_Problem requirements:_ Transcribe only part of the material below: the lines from the one containing "Continue the Blender" through the one containing "-0.187), (1.5, -0.22)]", inclusive, exactly as written.
--- Start of Data extract ---
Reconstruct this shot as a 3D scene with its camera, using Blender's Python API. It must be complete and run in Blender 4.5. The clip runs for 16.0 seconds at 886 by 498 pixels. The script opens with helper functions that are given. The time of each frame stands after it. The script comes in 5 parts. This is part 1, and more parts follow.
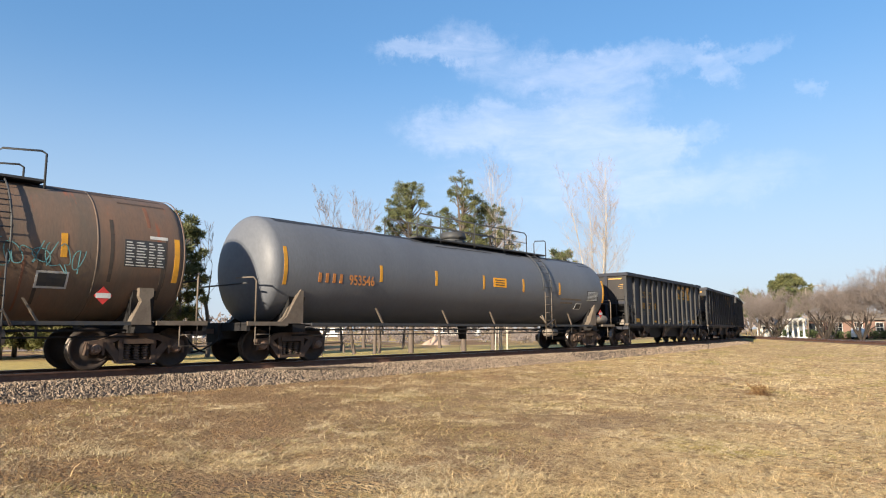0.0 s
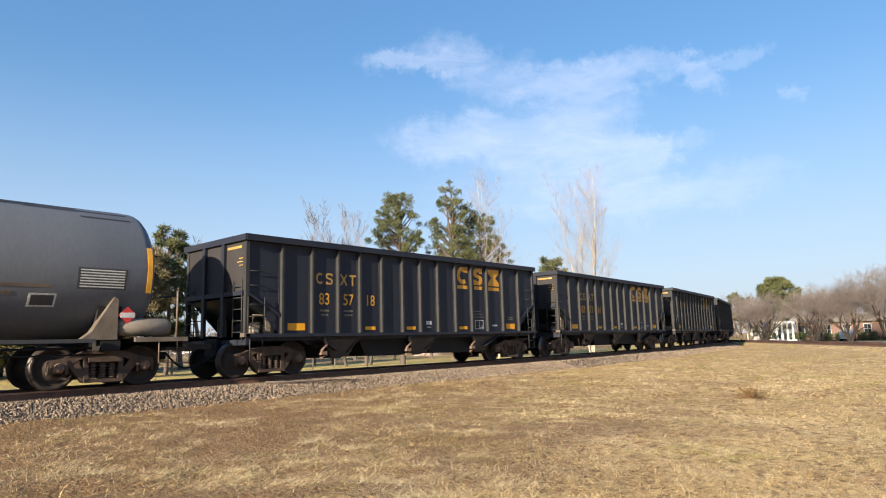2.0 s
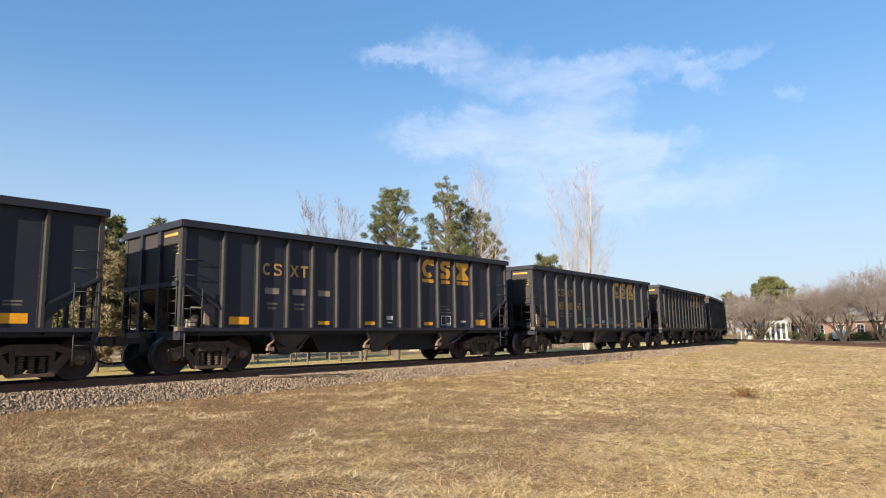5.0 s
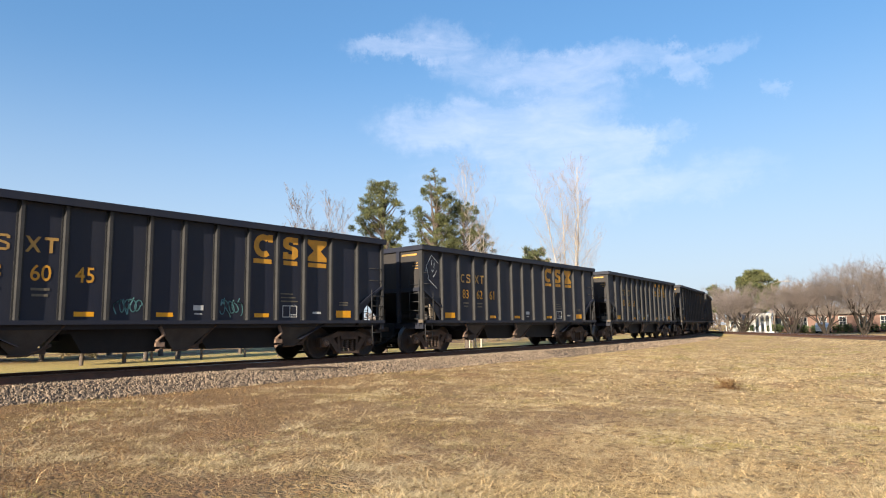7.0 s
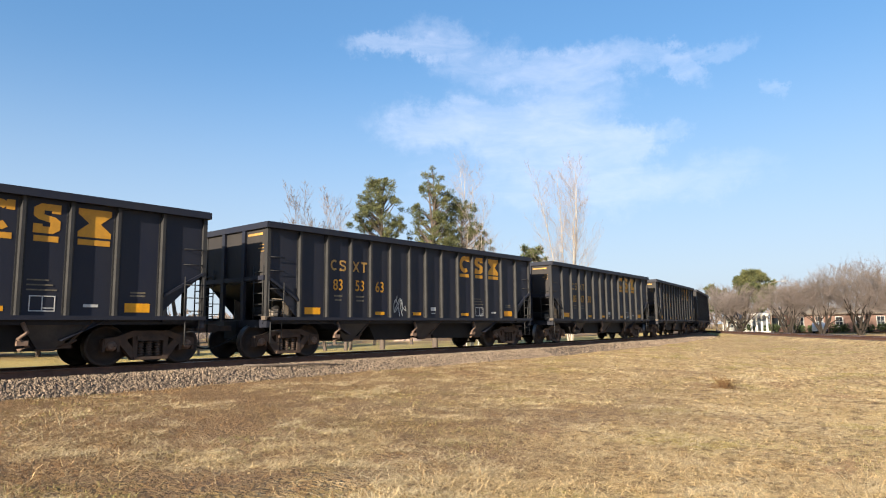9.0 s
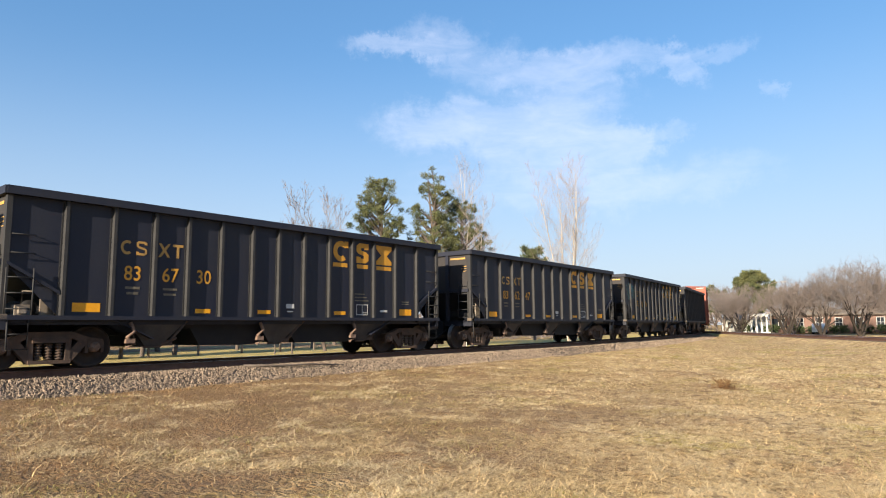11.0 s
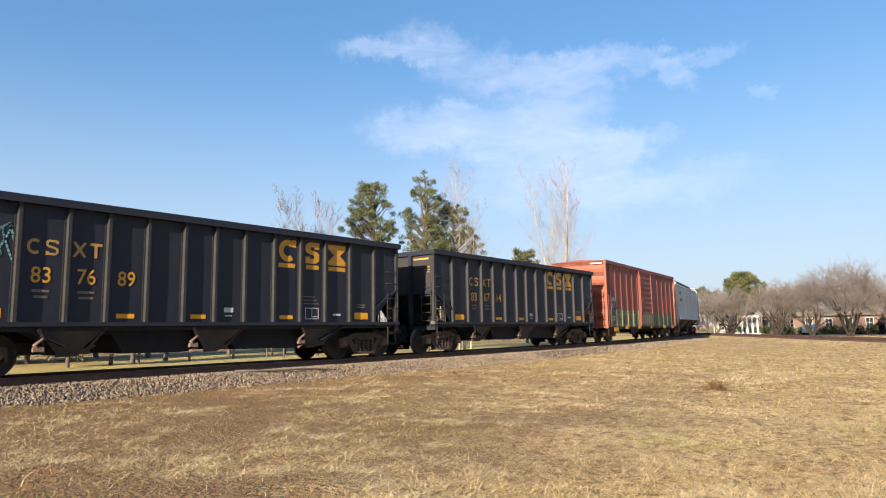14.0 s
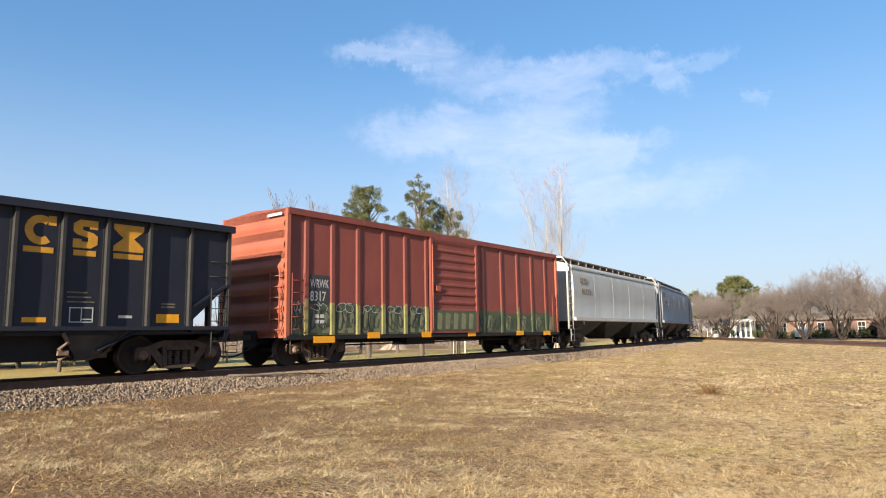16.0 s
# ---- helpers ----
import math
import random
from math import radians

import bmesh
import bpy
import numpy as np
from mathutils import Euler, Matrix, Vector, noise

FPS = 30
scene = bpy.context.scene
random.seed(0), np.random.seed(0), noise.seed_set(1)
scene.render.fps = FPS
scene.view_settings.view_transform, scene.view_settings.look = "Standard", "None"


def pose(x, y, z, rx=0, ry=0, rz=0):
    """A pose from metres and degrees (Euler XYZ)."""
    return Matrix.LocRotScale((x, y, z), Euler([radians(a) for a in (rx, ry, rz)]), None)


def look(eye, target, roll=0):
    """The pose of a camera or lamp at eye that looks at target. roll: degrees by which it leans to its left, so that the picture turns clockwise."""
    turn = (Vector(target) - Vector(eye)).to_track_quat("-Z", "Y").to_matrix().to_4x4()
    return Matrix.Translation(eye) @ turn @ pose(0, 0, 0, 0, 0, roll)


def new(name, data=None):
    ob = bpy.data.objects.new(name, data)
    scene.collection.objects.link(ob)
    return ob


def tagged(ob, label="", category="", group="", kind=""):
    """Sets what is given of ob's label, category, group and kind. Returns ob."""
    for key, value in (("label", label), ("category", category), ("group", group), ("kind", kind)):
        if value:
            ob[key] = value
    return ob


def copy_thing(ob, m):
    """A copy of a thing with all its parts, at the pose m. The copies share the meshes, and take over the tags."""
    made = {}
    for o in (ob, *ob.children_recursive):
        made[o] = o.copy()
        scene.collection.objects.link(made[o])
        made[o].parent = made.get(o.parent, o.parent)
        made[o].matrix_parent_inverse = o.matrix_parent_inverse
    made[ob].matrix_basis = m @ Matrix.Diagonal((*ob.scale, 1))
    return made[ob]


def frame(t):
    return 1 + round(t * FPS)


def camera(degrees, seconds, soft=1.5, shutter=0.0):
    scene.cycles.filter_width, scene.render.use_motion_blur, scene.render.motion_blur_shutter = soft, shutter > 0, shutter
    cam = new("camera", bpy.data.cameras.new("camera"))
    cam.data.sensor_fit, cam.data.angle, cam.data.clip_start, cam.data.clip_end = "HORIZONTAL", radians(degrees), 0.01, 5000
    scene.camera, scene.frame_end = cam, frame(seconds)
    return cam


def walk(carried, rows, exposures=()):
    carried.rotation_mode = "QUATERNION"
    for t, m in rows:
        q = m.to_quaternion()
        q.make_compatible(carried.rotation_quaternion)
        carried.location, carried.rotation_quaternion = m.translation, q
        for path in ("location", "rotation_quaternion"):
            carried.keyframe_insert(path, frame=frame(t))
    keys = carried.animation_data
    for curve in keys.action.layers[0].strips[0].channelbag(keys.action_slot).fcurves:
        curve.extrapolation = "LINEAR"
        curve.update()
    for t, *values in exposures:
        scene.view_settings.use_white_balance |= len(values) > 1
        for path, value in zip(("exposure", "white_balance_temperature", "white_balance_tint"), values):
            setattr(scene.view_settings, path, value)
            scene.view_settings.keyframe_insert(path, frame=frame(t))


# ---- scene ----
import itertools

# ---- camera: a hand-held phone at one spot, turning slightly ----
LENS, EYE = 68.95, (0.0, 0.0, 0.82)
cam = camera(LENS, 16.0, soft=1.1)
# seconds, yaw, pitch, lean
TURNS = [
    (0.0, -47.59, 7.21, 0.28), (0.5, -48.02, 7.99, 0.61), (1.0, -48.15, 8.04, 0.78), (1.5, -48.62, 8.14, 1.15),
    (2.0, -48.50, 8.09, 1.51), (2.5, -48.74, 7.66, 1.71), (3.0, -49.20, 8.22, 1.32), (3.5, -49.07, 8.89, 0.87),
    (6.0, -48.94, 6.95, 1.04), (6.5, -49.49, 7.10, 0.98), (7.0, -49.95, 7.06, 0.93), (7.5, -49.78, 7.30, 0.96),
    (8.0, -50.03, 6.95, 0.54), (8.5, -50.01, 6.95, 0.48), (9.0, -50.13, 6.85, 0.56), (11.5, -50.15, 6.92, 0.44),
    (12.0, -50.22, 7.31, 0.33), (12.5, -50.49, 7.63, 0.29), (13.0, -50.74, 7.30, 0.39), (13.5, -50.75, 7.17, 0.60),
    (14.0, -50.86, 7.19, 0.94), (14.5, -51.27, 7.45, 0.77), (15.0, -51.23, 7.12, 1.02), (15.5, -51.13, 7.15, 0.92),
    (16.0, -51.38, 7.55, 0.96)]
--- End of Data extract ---
--- Start of Data extract ---
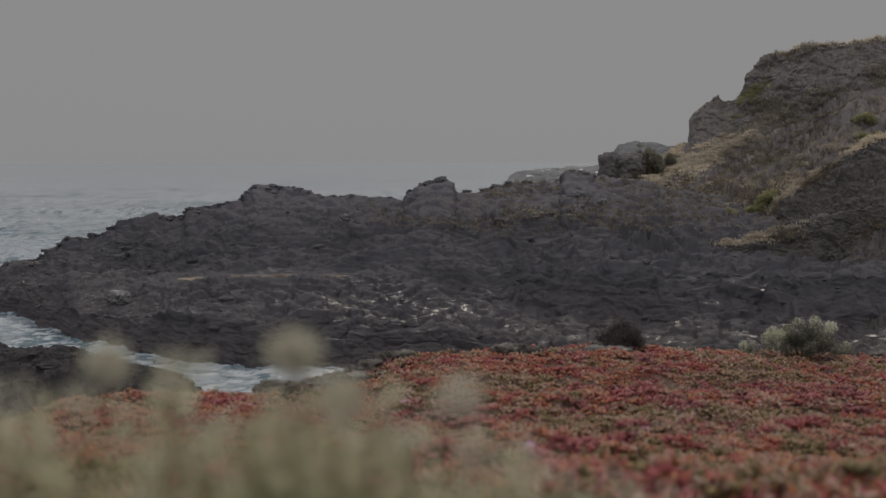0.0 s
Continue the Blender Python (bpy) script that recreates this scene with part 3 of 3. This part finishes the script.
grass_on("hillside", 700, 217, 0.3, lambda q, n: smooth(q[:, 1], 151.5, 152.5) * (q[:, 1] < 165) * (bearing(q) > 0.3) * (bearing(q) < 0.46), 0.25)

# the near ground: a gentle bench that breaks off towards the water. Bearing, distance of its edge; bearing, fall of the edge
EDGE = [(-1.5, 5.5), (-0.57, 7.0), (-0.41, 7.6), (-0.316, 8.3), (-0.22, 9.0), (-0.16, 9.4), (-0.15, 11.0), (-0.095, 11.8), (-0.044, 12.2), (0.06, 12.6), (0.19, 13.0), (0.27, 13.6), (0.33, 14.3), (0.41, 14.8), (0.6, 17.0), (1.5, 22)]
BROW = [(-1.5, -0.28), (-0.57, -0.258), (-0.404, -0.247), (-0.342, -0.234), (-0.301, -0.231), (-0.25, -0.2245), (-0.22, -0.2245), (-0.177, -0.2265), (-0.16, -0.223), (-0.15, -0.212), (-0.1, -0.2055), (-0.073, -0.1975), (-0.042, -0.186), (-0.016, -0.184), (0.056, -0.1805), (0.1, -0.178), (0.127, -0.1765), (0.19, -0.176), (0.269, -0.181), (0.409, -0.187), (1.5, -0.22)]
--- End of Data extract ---
_Solution for this task:_
Continue the Blender Python (bpy) script that recreates this scene with part 3 of 3. This part finishes the script.
grass_on("hillside", 700, 217, 0.3, lambda q, n: smooth(q[:, 1], 151.5, 152.5) * (q[:, 1] < 165) * (bearing(q) > 0.3) * (bearing(q) < 0.46), 0.25)

# the near ground: a gentle bench that breaks off towards the water. Bearing, distance of its edge; bearing, fall of the edge
EDGE = [(-1.5, 5.5), (-0.57, 7.0), (-0.41, 7.6), (-0.316, 8.3), (-0.22, 9.0), (-0.16, 9.4), (-0.15, 11.0), (-0.095, 11.8), (-0.044, 12.2), (0.06, 12.6), (0.19, 13.0), (0.27, 13.6), (0.33, 14.3), (0.41, 14.8), (0.6, 17.0), (1.5, 22)]
BROW = [(-1.5, -0.28), (-0.57, -0.258), (-0.404, -0.247), (-0.342, -0.234), (-0.301, -0.231), (-0.25, -0.2245), (-0.22, -0.2245), (-0.177, -0.2265), (-0.16, -0.223), (-0.15, -0.212), (-0.1, -0.2055), (-0.073, -0.1975), (-0.042, -0.186), (-0.016, -0.184), (0.056, -0.1805), (0.1, -0.178), (0.127, -0.1765), (0.19, -0.176), (0.269, -0.181), (0.409, -0.187), (1.5, -0.22)]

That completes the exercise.